§ **PROBLEM DESCRIPTION**
Begin at the first line of the data and copy each line through the one containing "cable((6.0, 88, 9.9), (22, 124, 9.0), 0.8, 0.025)", that line included, with no pictures.

Start of MATERIAL PROVIDED

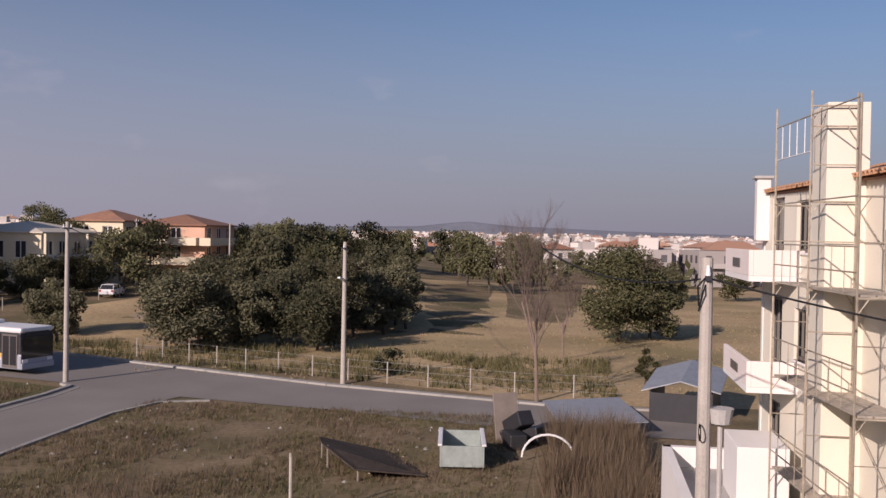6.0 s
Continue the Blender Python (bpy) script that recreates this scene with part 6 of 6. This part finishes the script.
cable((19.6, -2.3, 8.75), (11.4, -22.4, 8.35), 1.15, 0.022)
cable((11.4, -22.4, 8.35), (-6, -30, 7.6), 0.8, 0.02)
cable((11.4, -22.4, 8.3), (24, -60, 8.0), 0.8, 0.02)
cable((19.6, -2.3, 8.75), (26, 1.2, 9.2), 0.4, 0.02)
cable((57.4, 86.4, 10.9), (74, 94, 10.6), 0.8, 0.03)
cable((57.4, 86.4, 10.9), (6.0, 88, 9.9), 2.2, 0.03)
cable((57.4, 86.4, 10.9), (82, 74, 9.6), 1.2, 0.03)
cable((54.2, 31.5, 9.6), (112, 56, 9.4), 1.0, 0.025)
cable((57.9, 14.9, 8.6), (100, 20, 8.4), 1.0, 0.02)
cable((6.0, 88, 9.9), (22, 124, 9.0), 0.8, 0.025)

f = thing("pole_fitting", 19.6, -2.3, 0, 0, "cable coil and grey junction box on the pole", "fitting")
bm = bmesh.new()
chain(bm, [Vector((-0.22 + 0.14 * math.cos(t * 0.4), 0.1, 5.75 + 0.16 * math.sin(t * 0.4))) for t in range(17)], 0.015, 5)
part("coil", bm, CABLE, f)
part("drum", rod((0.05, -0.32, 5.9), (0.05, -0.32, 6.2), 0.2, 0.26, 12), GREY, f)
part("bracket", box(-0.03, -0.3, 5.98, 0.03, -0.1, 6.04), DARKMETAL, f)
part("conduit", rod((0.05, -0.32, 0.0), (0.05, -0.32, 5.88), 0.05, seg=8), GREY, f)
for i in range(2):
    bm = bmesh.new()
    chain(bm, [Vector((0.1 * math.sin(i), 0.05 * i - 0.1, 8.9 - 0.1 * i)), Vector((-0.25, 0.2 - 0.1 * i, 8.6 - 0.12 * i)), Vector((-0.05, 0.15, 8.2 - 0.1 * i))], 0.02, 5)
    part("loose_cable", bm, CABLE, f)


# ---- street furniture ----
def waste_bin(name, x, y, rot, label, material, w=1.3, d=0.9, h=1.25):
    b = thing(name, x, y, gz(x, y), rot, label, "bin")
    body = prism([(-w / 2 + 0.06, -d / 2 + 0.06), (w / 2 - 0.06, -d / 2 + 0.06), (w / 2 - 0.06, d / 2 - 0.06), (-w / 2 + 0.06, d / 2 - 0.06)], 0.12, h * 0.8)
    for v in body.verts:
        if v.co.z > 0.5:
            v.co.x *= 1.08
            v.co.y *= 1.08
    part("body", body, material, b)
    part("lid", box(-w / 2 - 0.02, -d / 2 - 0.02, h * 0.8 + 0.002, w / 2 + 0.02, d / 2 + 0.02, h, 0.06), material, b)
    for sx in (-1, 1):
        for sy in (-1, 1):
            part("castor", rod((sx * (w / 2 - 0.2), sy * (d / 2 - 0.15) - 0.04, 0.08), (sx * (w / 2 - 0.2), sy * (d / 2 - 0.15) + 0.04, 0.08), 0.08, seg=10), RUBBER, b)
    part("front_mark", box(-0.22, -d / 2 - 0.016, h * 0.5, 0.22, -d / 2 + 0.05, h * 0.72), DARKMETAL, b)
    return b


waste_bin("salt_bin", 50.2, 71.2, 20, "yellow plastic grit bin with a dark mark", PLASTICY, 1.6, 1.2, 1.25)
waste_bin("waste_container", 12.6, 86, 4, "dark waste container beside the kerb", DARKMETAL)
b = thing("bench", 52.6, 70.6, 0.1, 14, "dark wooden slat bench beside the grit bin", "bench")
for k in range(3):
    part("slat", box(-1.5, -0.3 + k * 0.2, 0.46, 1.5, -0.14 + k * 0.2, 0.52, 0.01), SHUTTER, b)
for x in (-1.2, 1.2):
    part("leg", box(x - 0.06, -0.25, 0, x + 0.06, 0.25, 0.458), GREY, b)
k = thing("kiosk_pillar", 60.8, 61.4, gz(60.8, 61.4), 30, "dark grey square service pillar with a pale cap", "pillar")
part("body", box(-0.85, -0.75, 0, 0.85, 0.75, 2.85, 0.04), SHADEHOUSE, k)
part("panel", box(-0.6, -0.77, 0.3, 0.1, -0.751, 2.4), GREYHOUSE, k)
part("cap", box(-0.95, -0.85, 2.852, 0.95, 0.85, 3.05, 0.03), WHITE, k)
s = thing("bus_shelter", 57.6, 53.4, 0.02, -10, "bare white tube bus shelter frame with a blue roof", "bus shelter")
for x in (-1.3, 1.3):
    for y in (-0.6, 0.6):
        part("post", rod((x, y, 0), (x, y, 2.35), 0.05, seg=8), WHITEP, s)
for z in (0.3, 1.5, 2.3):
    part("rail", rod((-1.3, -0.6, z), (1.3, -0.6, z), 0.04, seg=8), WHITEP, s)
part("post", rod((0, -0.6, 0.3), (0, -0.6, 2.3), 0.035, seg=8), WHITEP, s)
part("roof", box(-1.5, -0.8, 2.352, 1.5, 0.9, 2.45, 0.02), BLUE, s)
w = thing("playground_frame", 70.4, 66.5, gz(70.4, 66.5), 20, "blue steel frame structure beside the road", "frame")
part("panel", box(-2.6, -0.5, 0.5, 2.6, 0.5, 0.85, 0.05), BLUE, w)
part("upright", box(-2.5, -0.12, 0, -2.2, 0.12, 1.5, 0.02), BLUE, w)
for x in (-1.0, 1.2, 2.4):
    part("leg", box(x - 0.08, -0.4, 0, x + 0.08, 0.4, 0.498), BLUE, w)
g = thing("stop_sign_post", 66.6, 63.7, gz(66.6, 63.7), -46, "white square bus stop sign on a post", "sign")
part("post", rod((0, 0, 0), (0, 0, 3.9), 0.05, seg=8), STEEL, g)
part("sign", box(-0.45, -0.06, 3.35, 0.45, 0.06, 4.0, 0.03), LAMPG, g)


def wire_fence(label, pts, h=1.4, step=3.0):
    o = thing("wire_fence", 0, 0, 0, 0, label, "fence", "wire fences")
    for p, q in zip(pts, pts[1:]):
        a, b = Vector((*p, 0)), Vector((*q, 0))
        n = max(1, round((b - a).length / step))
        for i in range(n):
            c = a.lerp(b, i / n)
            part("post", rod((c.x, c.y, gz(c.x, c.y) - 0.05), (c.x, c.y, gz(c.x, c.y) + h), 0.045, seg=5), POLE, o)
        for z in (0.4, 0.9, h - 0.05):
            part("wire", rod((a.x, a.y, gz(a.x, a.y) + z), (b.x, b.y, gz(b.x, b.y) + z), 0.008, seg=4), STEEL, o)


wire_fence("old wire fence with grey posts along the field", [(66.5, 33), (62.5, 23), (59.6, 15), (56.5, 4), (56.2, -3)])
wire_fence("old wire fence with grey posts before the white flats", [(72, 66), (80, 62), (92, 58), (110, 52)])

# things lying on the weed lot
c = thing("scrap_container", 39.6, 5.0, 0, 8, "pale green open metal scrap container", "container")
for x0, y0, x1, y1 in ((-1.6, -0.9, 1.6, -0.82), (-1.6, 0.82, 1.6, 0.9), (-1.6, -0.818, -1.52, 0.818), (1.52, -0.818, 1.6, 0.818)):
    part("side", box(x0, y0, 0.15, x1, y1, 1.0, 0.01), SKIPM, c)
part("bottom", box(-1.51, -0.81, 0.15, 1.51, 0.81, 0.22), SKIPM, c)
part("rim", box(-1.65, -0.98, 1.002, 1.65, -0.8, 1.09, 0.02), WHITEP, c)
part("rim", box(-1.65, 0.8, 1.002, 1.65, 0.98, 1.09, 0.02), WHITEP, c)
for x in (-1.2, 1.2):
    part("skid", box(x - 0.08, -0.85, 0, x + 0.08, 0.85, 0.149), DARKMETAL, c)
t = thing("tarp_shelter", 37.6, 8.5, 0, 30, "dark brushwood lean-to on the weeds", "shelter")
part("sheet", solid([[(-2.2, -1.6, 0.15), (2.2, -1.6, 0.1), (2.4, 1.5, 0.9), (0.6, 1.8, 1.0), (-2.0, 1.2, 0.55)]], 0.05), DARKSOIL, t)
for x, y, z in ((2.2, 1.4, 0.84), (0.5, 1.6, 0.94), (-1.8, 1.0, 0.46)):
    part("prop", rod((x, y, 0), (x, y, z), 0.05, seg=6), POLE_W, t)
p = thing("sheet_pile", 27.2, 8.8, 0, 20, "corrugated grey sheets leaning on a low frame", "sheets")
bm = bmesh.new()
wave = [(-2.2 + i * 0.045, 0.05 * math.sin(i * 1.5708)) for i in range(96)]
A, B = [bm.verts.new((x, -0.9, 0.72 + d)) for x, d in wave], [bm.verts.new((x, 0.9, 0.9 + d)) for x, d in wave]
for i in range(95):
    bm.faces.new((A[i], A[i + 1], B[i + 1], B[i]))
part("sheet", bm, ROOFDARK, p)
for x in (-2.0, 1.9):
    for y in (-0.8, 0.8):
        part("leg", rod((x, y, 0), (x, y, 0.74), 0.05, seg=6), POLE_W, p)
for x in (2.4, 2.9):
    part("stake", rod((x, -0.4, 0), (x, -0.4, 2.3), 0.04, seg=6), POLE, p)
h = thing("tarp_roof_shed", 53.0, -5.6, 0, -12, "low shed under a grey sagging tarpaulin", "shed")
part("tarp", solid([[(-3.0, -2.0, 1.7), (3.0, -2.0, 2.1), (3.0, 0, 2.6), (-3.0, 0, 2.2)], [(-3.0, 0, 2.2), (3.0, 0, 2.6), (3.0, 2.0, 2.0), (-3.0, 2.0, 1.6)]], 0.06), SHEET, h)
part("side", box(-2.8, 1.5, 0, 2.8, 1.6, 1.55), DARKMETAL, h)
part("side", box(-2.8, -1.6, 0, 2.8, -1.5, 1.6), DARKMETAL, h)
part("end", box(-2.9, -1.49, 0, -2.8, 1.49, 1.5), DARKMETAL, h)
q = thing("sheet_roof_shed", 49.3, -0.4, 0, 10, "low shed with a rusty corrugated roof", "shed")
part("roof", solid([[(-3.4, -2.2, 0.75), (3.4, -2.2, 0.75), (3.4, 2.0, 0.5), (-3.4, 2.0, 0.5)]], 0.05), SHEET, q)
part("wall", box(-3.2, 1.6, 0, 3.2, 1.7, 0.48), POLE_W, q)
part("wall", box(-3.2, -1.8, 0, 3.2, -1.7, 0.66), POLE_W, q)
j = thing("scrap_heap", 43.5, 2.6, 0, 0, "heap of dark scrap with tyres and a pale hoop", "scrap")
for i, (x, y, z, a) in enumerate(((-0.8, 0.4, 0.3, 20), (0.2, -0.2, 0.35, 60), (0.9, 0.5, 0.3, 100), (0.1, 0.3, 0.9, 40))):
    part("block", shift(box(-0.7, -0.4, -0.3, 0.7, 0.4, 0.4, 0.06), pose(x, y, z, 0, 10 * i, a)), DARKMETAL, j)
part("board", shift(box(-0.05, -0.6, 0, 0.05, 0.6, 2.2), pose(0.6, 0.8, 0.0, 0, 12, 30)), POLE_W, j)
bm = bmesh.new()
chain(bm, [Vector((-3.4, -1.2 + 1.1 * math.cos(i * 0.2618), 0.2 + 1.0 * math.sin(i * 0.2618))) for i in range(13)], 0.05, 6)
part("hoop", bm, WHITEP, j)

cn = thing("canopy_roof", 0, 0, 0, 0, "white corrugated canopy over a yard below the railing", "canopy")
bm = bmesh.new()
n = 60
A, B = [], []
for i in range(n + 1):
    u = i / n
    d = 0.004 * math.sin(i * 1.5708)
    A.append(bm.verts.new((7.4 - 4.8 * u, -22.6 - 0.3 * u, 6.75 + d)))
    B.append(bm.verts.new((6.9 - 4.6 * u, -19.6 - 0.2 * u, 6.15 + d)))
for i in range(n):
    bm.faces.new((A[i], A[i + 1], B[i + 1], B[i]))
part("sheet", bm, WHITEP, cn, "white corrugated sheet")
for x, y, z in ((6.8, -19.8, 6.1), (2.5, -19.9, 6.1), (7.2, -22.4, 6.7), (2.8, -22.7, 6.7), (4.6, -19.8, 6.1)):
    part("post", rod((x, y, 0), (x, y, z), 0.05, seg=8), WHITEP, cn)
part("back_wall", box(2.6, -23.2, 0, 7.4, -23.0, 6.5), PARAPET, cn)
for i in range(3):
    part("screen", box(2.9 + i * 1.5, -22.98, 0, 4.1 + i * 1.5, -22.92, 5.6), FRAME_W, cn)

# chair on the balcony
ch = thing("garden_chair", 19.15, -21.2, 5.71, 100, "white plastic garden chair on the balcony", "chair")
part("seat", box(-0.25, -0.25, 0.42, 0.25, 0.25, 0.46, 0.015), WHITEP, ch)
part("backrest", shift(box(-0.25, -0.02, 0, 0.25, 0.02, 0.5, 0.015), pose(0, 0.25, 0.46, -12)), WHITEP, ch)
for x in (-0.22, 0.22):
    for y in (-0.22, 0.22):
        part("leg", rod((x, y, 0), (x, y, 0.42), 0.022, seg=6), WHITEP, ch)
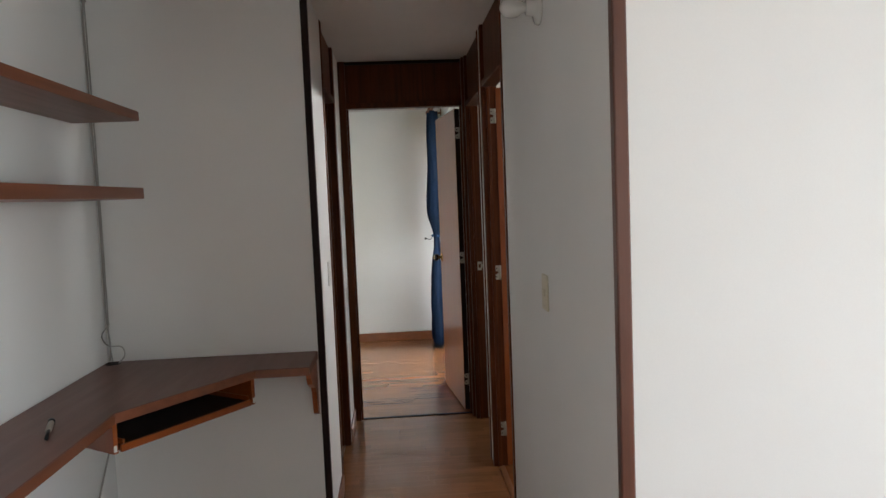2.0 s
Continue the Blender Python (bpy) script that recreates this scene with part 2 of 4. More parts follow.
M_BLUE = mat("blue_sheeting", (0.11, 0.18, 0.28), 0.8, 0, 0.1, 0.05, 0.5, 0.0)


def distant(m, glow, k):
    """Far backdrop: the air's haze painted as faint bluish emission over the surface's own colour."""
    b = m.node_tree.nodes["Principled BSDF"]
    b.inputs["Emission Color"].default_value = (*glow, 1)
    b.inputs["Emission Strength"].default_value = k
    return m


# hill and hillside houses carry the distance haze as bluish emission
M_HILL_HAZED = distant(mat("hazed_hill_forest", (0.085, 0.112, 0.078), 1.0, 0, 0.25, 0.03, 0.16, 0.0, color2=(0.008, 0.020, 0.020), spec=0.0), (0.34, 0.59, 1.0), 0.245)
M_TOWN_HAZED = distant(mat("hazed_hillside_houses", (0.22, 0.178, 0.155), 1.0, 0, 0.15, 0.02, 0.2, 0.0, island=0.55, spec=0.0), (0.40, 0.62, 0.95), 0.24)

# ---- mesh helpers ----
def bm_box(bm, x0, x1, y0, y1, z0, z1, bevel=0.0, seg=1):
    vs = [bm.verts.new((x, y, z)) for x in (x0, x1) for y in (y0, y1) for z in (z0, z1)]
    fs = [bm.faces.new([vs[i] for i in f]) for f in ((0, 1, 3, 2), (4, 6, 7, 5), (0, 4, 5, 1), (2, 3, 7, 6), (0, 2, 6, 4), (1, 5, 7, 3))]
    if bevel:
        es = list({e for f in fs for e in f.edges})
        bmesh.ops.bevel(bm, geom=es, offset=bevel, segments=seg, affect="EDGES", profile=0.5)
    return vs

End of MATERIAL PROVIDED

§ **CORRECT RESPONSE**
6.0 s
Continue the Blender Python (bpy) script that recreates this scene with part 6 of 6. This part finishes the script.
cable((19.6, -2.3, 8.75), (11.4, -22.4, 8.35), 1.15, 0.022)
cable((11.4, -22.4, 8.35), (-6, -30, 7.6), 0.8, 0.02)
cable((11.4, -22.4, 8.3), (24, -60, 8.0), 0.8, 0.02)
cable((19.6, -2.3, 8.75), (26, 1.2, 9.2), 0.4, 0.02)
cable((57.4, 86.4, 10.9), (74, 94, 10.6), 0.8, 0.03)
cable((57.4, 86.4, 10.9), (6.0, 88, 9.9), 2.2, 0.03)
cable((57.4, 86.4, 10.9), (82, 74, 9.6), 1.2, 0.03)
cable((54.2, 31.5, 9.6), (112, 56, 9.4), 1.0, 0.025)
cable((57.9, 14.9, 8.6), (100, 20, 8.4), 1.0, 0.02)
cable((6.0, 88, 9.9), (22, 124, 9.0), 0.8, 0.025)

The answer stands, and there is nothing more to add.